I crashed out on the couch at 9pm. I awoke from a deep sleep and sleeping well is not my forte. I was laying down but my legs were demonstrating the ‘butterfly’ stretch. Wow! I slept like this? Wtf?(uncertain inner monologue).
I was exceptionally comfortable. This was the 30 seconds of calm before the shit storm. I was groggy but alert enough to realize that the hubbs who I’d been affectionately cuddling with earlier had completely abandoned me. I was alone, and had been thrown to the wolves.
I sat up and turned around to find all 3 children strewn about the living room completely passed out. Wtf? (confused inner monologue).
I made my way to the 4 year old who gets priority for the simple fact that in certain circumstances of exhaustion, fails to make his way to the john. I picked him up and was immediately soaked in pee. Wtf? (still inner monologue but with a slight disappointed sigh added in for emphasis).
I changed his clothes and put him to bed. Sorry, It was 11:30 pm and I was not putting him in the shower. Mommy fail? Whateves! Mommy tired.
While making my way to the bathroom to pee, I noticed a silver spoon coated in dry crusted peanut butter shmegma shimmering in the glow of ” Mr. Peebody’s” Spider-Man nightlight. Wtf? Why is that there? Gross (inner monologue; questioning my parenting skills).
Upon exiting the facilities, the ball of my foot was violently met with a hard jagged object almost as painful as a Lego in the dark…yet different. A nectarine pit? At the foot of my bed? Wtf? ( whimpering inner monologue).
I took that son of a bitch to the bathroom trash can and in my peripheral vision found a visitor in the form of a cricket galavanting around my bathtub. Wtf? (now in a “fearful of creepy crawlys” whisper). What else explores my house when I’m sleeping?
I scooped him up and took him outside. Why not kill him you might ask? Crickets are supposed to be good luck and I’m not messing with that ju ju. After releasing “Jiminy” into the wild I noticed that the designated backyard Playdoh station had been completely neglected. All lids had been left off for said Playdoh to dry out and become “rockdoh.” Wtf? (amplified disappointed whisper).
That was it! I was going to bed. I should have just stayed on the damn couch! While reaching to remove the unnecessary amount of throw pillows from my bed so I could actually sleep in it, I felt a sharp pain. What’s jabbing me right below my left nipple? A penny! In the shelf bra of my nightshirt!
Wtf? How? Why?(pissed off whisper). Honest Abe was getting fresh and I was not in the mood. I removed the penny from my minuscule excuse of a breast and set it on my nightstand. I had to keep it safe so it could be transferred to my change jar in the morning. Find a penny, pick it up…blah, blah, blah.
My coin concentration was broken by my hubby’s insanely loud snoring. Watching him sleep deeply and peacefully, I was feeling the sting of abandonment. I mean, we’re supposed to be a team!

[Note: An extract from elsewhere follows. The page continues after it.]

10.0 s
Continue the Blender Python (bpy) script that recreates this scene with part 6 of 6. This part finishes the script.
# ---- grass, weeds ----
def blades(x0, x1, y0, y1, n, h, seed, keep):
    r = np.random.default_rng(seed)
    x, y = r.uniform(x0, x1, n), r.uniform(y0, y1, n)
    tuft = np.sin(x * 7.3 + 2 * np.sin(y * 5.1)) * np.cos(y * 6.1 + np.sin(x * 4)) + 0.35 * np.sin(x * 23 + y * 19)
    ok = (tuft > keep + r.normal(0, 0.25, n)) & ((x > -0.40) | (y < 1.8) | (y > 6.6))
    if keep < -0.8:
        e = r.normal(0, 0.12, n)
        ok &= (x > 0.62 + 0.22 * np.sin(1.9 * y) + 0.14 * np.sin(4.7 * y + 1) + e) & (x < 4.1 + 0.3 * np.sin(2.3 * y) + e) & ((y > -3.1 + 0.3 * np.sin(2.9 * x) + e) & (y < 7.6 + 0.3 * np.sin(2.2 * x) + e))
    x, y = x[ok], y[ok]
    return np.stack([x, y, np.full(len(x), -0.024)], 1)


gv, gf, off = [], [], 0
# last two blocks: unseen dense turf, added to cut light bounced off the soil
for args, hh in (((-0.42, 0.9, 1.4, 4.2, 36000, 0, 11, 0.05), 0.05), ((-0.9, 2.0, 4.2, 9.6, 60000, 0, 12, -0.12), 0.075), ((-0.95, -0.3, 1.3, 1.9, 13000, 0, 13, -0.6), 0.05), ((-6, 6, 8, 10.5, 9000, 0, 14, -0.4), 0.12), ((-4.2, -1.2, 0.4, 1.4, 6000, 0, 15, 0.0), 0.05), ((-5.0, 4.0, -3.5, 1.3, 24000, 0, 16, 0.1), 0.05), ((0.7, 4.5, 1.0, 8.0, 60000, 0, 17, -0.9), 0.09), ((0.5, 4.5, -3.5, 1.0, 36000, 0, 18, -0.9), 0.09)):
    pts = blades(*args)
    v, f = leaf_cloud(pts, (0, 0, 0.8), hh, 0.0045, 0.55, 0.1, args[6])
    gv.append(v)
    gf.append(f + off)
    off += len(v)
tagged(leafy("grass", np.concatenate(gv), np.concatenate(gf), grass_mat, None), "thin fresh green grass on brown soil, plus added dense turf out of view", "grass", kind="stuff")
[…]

I pulled back the covers with force…to make myself feel better, and found a slice of black forest ham and a strawberry entwined in my sheets. Plastic of course, from the ever popular play kitchen. Not real food! Geezus, I’m not raising savages, but again WTF?(now in a normal “I’m gonna cut someone” conversation voice-emphasis on the last initial).
The lumberjack sawing logs next to me didn’t even flinch. I did what any respectable loving wife would do.
I threw one of many throw pillows(hence the name) at his face and jabbed him in the ribs with my elbow. Just enough to make him snort like a pig, wake up confused and roll over in uncertainty. The following morning he asked “WTf was that last night?” Undeniably perfect segue. OHHH, let me tell you about WTF?